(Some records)

+ + + + +

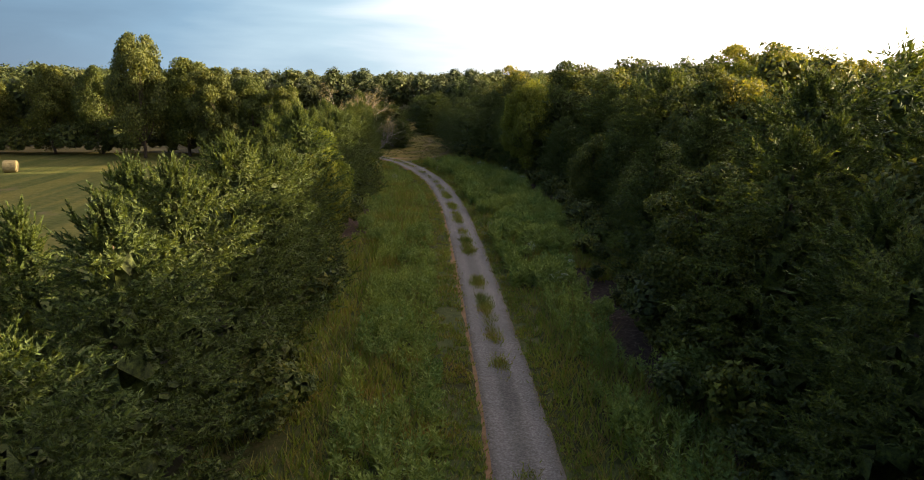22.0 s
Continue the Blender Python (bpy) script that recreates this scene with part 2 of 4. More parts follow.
M_LEAF = foliage("broad_leaves", BROAD_LEAF, [(0.8, 0.9, 0.85), (1.0, 1.0, 1.0), (1.12, 1.1, 0.86), (0.92, 1.0, 0.9), (1.18, 1.1, 0.8)], 0.32, gap_mottle=5.0)
M_GOLD = foliage("yellowing_leaves", GOLD_LEAF, [(0.85, 0.95, 0.9), (1.0, 1.0, 1.0), (1.15, 1.05, 0.8)], 0.52)
M_OLIVE = foliage("olive_leaves", [(0.125, 0.145, 0.036), (0.185, 0.205, 0.05), (0.235, 0.245, 0.064)], [(0.9, 0.95, 0.9), (1.0, 1.0, 1.0), (1.12, 1.05, 0.9)], 0.44)
M_LIME = foliage("bright_leaves", [(0.14, 0.17, 0.03), (0.20, 0.235, 0.04), (0.26, 0.27, 0.052)], [(0.9, 1, 0.9), (1.1, 1, 0.9)], 0.52)
M_CEDAR_WOOD = foliage("cedar_wood_foliage", CEDAR_LEAF, [(0.7, 0.85, 0.8), (1.0, 1.0, 1.0), (0.85, 0.92, 0.9), (1.4, 1.25, 0.85)], 0.25, patch="tree", gap_mottle=3.0)
M_LEAF_WOOD = foliage("mixed_wood_leaves", BROAD_LEAF, WOOD_TINT, 0.32, patch="tree", gap_mottle=3.0)
M_LEAF_FAR = foliage("far_leaves", [(0.060, 0.078, 0.023), (0.088, 0.104, 0.028), (0.122, 0.128, 0.036), (0.080, 0.096, 0.028)], WOOD_TINT, 0.12, patch="tree", gap_mottle=1.7)
M_BROWN = foliage("withered_leaves", [(0.16, 0.10, 0.04), (0.24, 0.15, 0.06), (0.30, 0.21, 0.08)], [(0.9, 0.9, 0.9), (1, 1, 1)], 0.25)
M_GOLD_DRY = foliage("dry_leaves", [(0.34, 0.29, 0.13), (0.40, 0.33, 0.15), (0.33, 0.22, 0.11)], [(0.9, 0.9, 0.9), (1, 1, 1)], 0.3)
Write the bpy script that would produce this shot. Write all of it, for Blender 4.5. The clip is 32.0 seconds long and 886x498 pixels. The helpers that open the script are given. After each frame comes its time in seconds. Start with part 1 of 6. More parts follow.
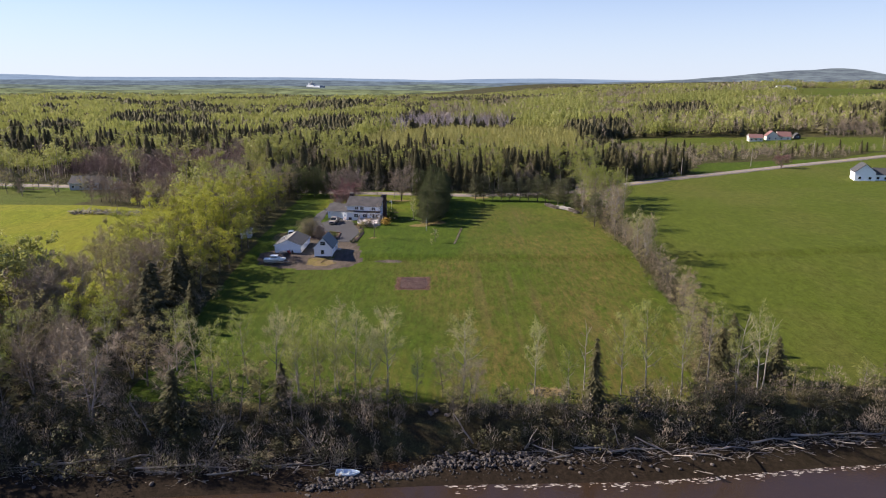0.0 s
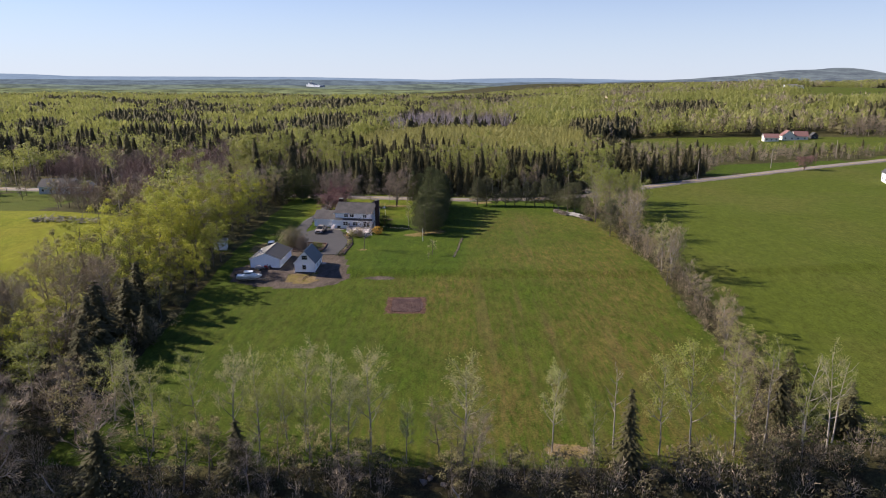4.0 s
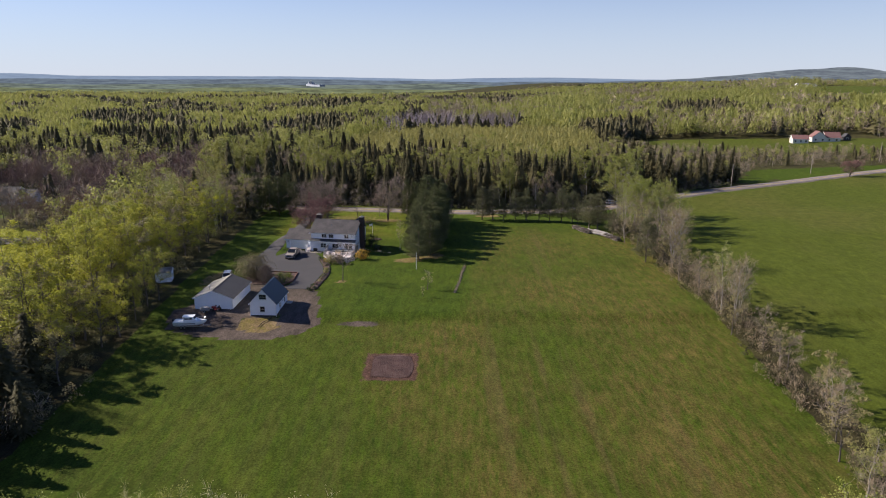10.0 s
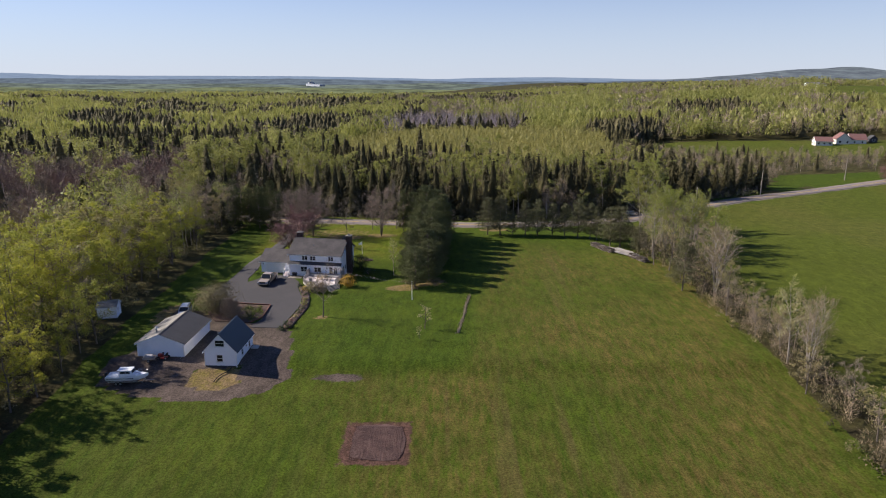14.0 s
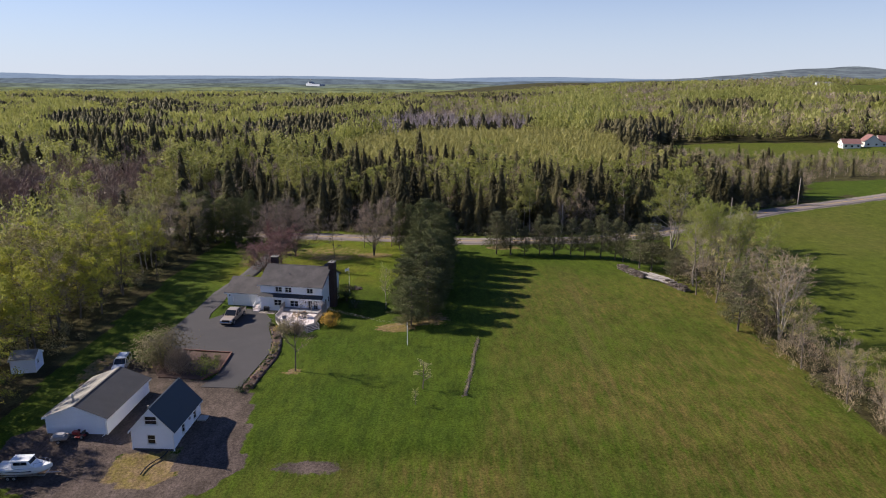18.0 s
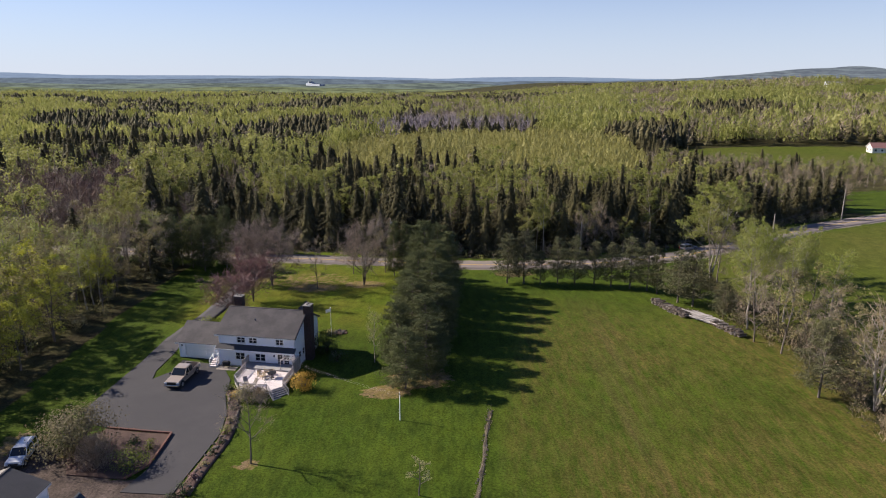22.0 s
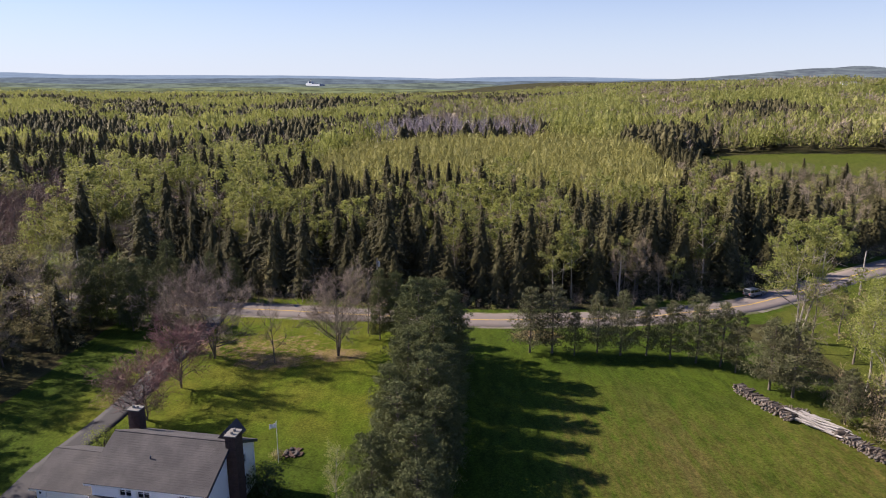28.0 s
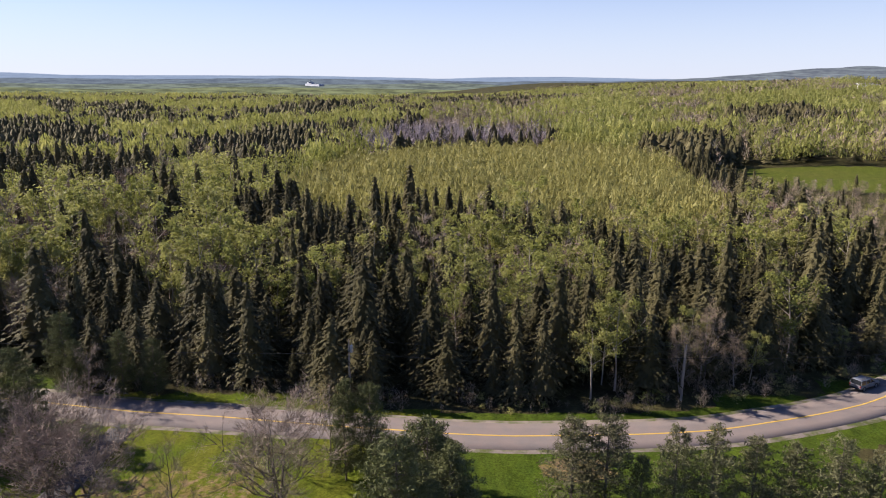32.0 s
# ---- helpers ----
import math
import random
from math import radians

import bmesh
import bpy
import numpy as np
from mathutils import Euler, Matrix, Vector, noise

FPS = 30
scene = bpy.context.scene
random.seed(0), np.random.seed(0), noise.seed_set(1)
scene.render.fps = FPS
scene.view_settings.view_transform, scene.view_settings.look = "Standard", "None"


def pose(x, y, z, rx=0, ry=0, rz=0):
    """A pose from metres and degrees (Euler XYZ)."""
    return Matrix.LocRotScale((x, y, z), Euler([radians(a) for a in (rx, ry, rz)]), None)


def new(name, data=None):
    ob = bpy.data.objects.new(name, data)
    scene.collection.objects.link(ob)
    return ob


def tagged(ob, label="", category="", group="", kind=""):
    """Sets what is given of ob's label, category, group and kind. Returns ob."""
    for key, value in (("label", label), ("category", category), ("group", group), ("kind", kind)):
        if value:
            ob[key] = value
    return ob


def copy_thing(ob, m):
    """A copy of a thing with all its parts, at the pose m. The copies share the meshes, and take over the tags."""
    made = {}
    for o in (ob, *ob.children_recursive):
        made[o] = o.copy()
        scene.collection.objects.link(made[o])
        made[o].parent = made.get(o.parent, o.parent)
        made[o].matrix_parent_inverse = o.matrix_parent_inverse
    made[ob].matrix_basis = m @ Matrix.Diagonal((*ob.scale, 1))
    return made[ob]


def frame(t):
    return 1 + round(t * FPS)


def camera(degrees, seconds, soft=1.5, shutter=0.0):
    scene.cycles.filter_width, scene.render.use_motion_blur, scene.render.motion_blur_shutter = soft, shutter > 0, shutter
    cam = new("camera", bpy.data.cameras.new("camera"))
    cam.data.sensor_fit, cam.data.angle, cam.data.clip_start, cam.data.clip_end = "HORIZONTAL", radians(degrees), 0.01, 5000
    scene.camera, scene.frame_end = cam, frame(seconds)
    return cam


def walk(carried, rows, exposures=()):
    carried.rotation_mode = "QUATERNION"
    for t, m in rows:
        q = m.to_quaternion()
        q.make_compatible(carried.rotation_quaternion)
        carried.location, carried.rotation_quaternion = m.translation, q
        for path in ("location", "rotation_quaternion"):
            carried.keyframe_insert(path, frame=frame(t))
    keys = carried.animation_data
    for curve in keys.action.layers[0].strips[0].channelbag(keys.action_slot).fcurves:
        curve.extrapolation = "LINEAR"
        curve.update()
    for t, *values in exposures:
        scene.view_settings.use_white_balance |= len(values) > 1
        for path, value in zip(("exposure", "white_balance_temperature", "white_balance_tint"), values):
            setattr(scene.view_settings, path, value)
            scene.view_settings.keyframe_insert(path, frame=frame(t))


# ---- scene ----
cam = camera(66.0, 32.0, soft=1.05)
# seconds, x, y, z, tilt, lean, turn
PATH = [
    (0, -0.92, 0.00, 49.58, 75.970, 0.000, -0.197),
    (1, -0.77, 5.61, 49.11, 75.967, 0.000, -0.181),
    (2, -0.61, 11.40, 48.61, 75.965, 0.000, -0.165),
    (3, -0.40, 17.11, 48.09, 75.962, 0.000, -0.150),
    (4.5, -0.11, 25.98, 47.39, 75.959, 0.000, -0.126),
    (5.5, 0.06, 32.15, 46.95, 75.956, 0.000, -0.111),
    (6.5, 0.20, 38.50, 46.54, 75.954, 0.000, -0.095),
    (7.5, 0.33, 44.67, 46.14, 75.951, 0.000, -0.080),
    (8.5, 0.43, 50.98, 45.81, 75.949, 0.000, -0.064),
    (9.5, 0.48, 57.50, 45.56, 75.946, 0.000, -0.049),
    (10.5, 0.53, 63.77, 45.37, 75.944, 0.000, -0.033),
    (11.5, 0.57, 70.01, 45.18, 75.942, 0.000, -0.017),
    (12.5, 0.56, 76.44, 44.95, 75.939, 0.000, -0.002),
    (13.5, 0.55, 83.10, 44.71, 75.937, 0.000, 0.014),
    (14.5, 0.50, 89.58, 44.40, 75.934, 0.000, 0.029),
    (16.5, 0.32, 102.74, 43.83, 75.929, 0.000, 0.060),
    (17.5, 0.25, 109.23, 43.66, 75.927, 0.000, 0.076),
    (18.5, 0.13, 115.54, 43.51, 75.925, 0.000, 0.092),
    (19.5, 0.03, 121.85, 43.45, 75.922, 0.000, 0.107),
    (20.5, -0.03, 128.02, 43.44, 75.920, 0.000, 0.123),
    (21.5, -0.09, 134.20, 43.45, 75.917, 0.000, 0.138),
    (22.5, -0.11, 140.47, 43.47, 75.915, 0.000, 0.154),
    (23.5, -0.17, 146.35, 43.51, 75.912, 0.000, 0.170),
    (24.5, -0.08, 152.62, 43.51, 75.910, 0.000, 0.185),
    (25.5, -0.02, 158.94, 43.51, 75.908, 0.000, 0.201),
    (26.5, -0.10, 165.41, 43.56, 75.905, 0.000, 0.216),
    (27.5, -0.20, 171.88, 43.59, 75.903, 0.000, 0.232),
    (28, -0.22, 175.03, 43.56, 75.902, 0.000, 0.240),
    (28.5, -0.25, 178.27, 43.49, 75.900, 0.000, 0.247),
    (29, -0.24, 182.06, 43.43, 75.899, 0.000, 0.255),
    (29.5, -0.20, 186.50, 43.40, 75.898, 0.000, 0.263),
    (30, -0.15, 191.36, 43.39, 75.897, 0.000, 0.271),
    (30.5, -0.09, 196.33, 43.47, 75.895, 0.000, 0.279),
    (31, 0.01, 201.76, 43.88, 75.894, 0.000, 0.286),
    (31.5, 0.11, 207.62, 44.60, 75.893, 0.000, 0.294),
    (32, 0.10, 213.53, 45.38, 75.892, 0.000, 0.302),
]
LEAN = 0.151
walk(cam, [(t, pose(*p) @ pose(0, 0, 0, 0, 0, LEAN)) for t, *p in PATH],
     [(0, 1.04, 6400, 13), (4, 0.90, 6400, 13), (10, 0.74, 6400, 13), (20, 0.78, 6400, 13), (25, 0.87, 6420, 14), (32, 1.03, 6450, 17)])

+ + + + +

■ WORK TO BE COMPLETED ■
Copy nothing but the lines from the top of the data down to the line containing "import bmesh", and leave the pictures out.

■ SOLUTION ■
22.0 s
Continue the Blender Python (bpy) script that recreates this scene with part 2 of 4. More parts follow.
M_LEAF = foliage("broad_leaves", BROAD_LEAF, [(0.8, 0.9, 0.85), (1.0, 1.0, 1.0), (1.12, 1.1, 0.86), (0.92, 1.0, 0.9), (1.18, 1.1, 0.8)], 0.32, gap_mottle=5.0)
M_GOLD = foliage("yellowing_leaves", GOLD_LEAF, [(0.85, 0.95, 0.9), (1.0, 1.0, 1.0), (1.15, 1.05, 0.8)], 0.52)
M_OLIVE = foliage("olive_leaves", [(0.125, 0.145, 0.036), (0.185, 0.205, 0.05), (0.235, 0.245, 0.064)], [(0.9, 0.95, 0.9), (1.0, 1.0, 1.0), (1.12, 1.05, 0.9)], 0.44)
M_LIME = foliage("bright_leaves", [(0.14, 0.17, 0.03), (0.20, 0.235, 0.04), (0.26, 0.27, 0.052)], [(0.9, 1, 0.9), (1.1, 1, 0.9)], 0.52)
M_CEDAR_WOOD = foliage("cedar_wood_foliage", CEDAR_LEAF, [(0.7, 0.85, 0.8), (1.0, 1.0, 1.0), (0.85, 0.92, 0.9), (1.4, 1.25, 0.85)], 0.25, patch="tree", gap_mottle=3.0)
M_LEAF_WOOD = foliage("mixed_wood_leaves", BROAD_LEAF, WOOD_TINT, 0.32, patch="tree", gap_mottle=3.0)
M_LEAF_FAR = foliage("far_leaves", [(0.060, 0.078, 0.023), (0.088, 0.104, 0.028), (0.122, 0.128, 0.036), (0.080, 0.096, 0.028)], WOOD_TINT, 0.12, patch="tree", gap_mottle=1.7)
M_BROWN = foliage("withered_leaves", [(0.16, 0.10, 0.04), (0.24, 0.15, 0.06), (0.30, 0.21, 0.08)], [(0.9, 0.9, 0.9), (1, 1, 1)], 0.25)
M_GOLD_DRY = foliage("dry_leaves", [(0.34, 0.29, 0.13), (0.40, 0.33, 0.15), (0.33, 0.22, 0.11)], [(0.9, 0.9, 0.9), (1, 1, 1)], 0.3)
Write the bpy script that would produce this shot. Write all of it, for Blender 4.5. The clip is 32.0 seconds long and 886x498 pixels. The helpers that open the script are given. After each frame comes its time in seconds. Start with part 1 of 6. More parts follow.
0.0 s
4.0 s
10.0 s
14.0 s
18.0 s
22.0 s
28.0 s
32.0 s
# ---- helpers ----
import math
import random
from math import radians

import bmesh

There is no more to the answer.